### Task brief
From the first line of the data below through the line bearing "return tagged(ob, label)", reproduce each line exactly; do not include pictures.
--- START ---
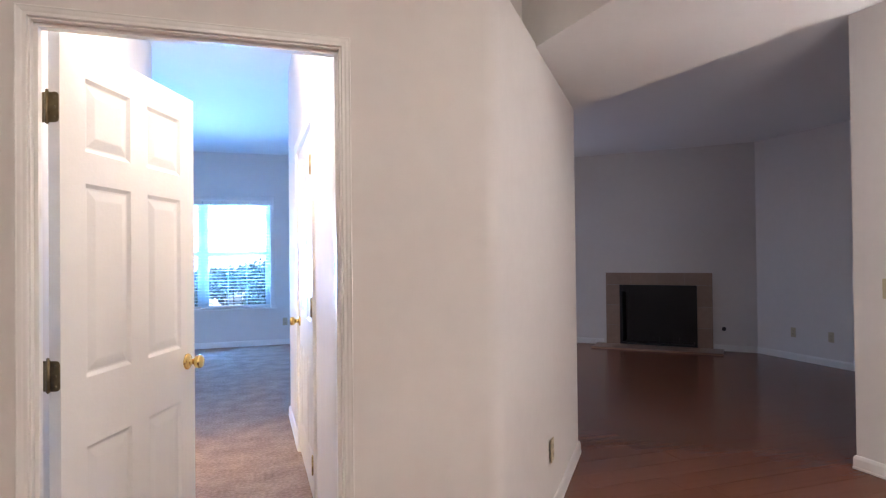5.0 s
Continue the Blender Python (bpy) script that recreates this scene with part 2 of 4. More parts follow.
def part(name, bm, mat, parent, label="", m=None):
    ob = new(name, mesh_of(name, bm, mat) if isinstance(bm, bmesh.types.BMesh) else bm)
    ob.parent = parent
    if m is not None:
        ob.matrix_basis = m
    return tagged(ob, label)


def structure(name, bm, mat, label, category):
    return thing(name, bm, mat, label, category, kind="structure")


def on_wall(x, y, z, along):
    """A frame on a wall: local x runs along the wall, local y points out of it into the room, local z is up."""
    a = Vector((*along, 0)).normalized()
    n = Vector((0, 0, 1)).cross(a)
    return Matrix(((a.x, n.x, 0, x), (a.y, n.y, 0, y), (0, 0, 1, z), (0, 0, 0, 1)))


CASING = ((0.0, 0.0), (0.0, 0.009), (0.004, 0.0108), (0.020, 0.0115), (0.030, 0.0135), (0.046, 0.0148), (0.053, 0.0165), (0.058, 0.0155), (0.060, 0.012), (0.060, 0.0))


def casing(bm, s0, s1, top, base=0.0, wide=1.0):
    """A mitred casing round three sides of an opening, in a wall's frame."""
    rings = []
    for u, v in CASING:
        u *= wide
        rings.append([bm.verts.new(p) for p in ((s0 - u, v, base), (s0 - u, v, top + u), (s1 + u, v, top + u), (s1 + u, v, base))])
    for a, b in zip(rings, rings[1:]):
        for k in range(3):
            bm.faces.new((a[k], a[k + 1], b[k + 1], b[k]))
    bm.faces.new([r[0] for r in rings]), bm.faces.new([r[3] for r in rings])
    return bm


BASE = ((0.0, 0.0), (0.016, 0.0), (0.016, 0.012), (0.013, 0.014), (0.013, 0.062), (0.010, 0.072), (0.006, 0.080), (0.0, 0.083))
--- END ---
### Correct output
5.0 s
Continue the Blender Python (bpy) script that recreates this scene with part 2 of 4. More parts follow.
def part(name, bm, mat, parent, label="", m=None):
    ob = new(name, mesh_of(name, bm, mat) if isinstance(bm, bmesh.types.BMesh) else bm)
    ob.parent = parent
    if m is not None:
        ob.matrix_basis = m
    return tagged(ob, label)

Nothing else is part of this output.